#### Request:
Determine how many lines of this material contain "that". Give only the number.

#### Information supplied:
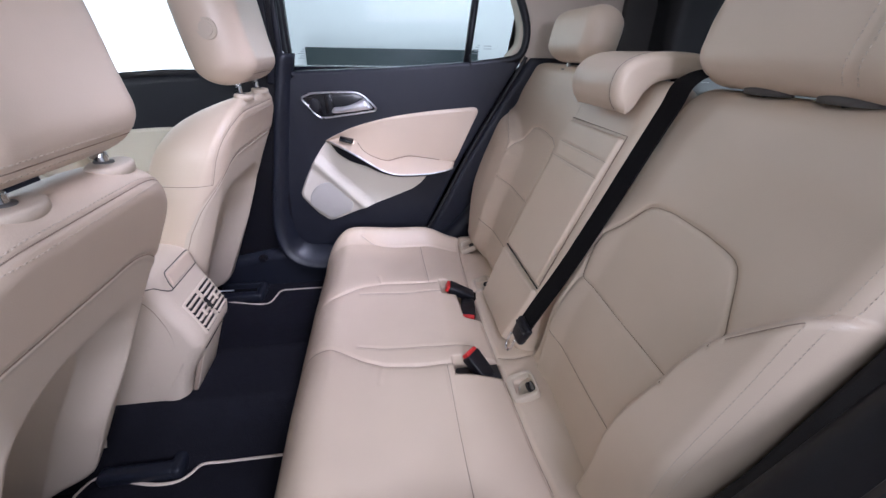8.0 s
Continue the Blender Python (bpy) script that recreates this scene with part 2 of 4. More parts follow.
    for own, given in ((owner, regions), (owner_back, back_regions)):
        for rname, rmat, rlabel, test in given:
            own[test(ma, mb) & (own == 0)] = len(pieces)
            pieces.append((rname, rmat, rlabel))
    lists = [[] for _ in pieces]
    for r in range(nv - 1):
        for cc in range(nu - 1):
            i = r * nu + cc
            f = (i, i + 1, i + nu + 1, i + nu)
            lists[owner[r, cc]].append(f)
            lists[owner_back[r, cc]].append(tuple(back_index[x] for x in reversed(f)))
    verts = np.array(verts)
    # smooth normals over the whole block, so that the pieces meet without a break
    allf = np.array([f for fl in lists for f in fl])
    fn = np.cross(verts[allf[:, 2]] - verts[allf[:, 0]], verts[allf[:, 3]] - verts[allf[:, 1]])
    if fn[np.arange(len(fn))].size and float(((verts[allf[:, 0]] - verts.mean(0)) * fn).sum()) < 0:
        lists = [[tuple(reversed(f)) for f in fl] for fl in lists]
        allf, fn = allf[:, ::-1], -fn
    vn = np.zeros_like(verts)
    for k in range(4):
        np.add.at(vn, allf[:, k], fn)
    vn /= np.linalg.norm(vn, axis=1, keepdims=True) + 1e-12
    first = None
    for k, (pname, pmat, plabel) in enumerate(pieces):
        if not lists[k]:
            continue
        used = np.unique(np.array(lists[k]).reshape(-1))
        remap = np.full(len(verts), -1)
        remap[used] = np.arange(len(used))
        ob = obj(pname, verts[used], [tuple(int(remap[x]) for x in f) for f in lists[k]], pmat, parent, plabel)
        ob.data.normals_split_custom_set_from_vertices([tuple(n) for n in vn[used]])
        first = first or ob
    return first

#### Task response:
2